“He used to come into Barker’s shop in Northallerton when I worked there in the 1960s,” says William Barker, who remembers talk of a “car-veyor” that Mr Carter had invented: a transporter that carried many cars.
READ MORE: THE CARTER COASTER AND THE FORD COMUTA
Mr Carter moved from Northallerton to Tamworth, in Staffordshire, to follow his engineering dreams and came up with the Coaster. Colin Narramore has kindly sent in a picture of perhaps the only Coaster ever built.
Nigel Burton, the motoring journalist and editor who lives in Darlington, has written the definitive book about the history of electric vehicles. He says that in the early 1960s, the Electricity Council, which oversaw the regional electricity boards, held a competition to find a “battery car” that would be an improvement on the electric milkfloats that silently, but slowly, went about the streets in the early hours of the morning delivering pintas.
Mr Carter responded to the challenge.
“He’d been working on the Coaster since 1962,” says Nigel, who published A History of Electric Cars in 2013. “It weighed a mere 710lb and used a 6hp motor driving the rear wheels via a conventional axle.

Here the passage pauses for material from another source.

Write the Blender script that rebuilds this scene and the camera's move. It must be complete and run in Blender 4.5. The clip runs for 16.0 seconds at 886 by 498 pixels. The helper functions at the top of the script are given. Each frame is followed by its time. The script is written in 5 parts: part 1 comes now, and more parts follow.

The car derived its name from Carter’s idea of using freewheeling regeneration to boost the four 12V batteries. “It had a range of 60 miles and could be charged from an ordinary household plug socket. A full charge was said to cost three shillings.
“The acceleration to 30mph was seven seconds and the top speed was 40mph.”
Although Mr Carter predicted there’d be a million Coasters on the roads by 1970, the Electricity Council wasn’t interested, and so Mr Carter took his idea to the US where it seems to have become very successful as the electric golf buddy – Mr Carter was apparently even invited to the White House as successive presidents liked his vehicle so much. Can anyone tell us anymore about him?
AT the end of the Second World War, the shortage of housing was so dire that thousands of people squatted in disused military establishments. It was against the law, but it had the tacit support of local authorities who would otherwise have had to house these homeless people.
Nationally in October 1946, there were an estimated 46,000 people living in 1,811 derelict military outposts, including the several hundred who squatted in the four airmen’s settlements which had been built around the periphery of Croft airfield to the south of Darlington (Memories 607).
Ed Chicken in Staindrop draws our attention to concrete foundations which can still be seen in the wood on the edge of the village through which the 18th Century Coach Road runs. The Coach Road connects Raby Castle with Selaby Hall, near Gainford, which was often where the Duke of Cleveland’s heir lived, awaiting his turn at the castle.
In September 1939, the Royal Leicester Regiment was stationed at Raby Castle, and used Scarth Hall in the village as its Naafi, and we believe erected buildings in the Coach Road woods beside the Langley Beck.
The regiment left Raby in April 1940, and was sent to Scotland before taking part in the disastrous Norwegian campaign – they were driven out of Norway by the Nazis in just a couple of weeks. In Teesdale in 1941, the military developed six camps – Stainton, Streatlam, Westwick, Barford, Deerbolt and Humbleton – which, particularly in the run-up to D-Day, held thousands of men.
We’re not sure what use the huts in the Coach Road wood had once the Leicester had left, but after the war, squatters pressed them into service as emergency accommodation.
You can clearly see their foundations in the wood on the way to the “new cemetery”.
IN the field next to the Coach Road huts is a lovely, Grade II listed early 19th Century field byre. It is perfectly round and has four evenly spaced Dutch doors in it – presumably, it was once at the boundary of four fields so each could access the barn through a door.
A Dutch door is a half-and-half door so the top half can be open to let the sun and the breeze in while the bottom half can be shut to keep the kids in and the stray dogs out. Rather than be a feature of the Netherlands, the Dutch door was first noted as a feature of homes of Dutch colonial settlers in New England, in the US, which is where the name came from.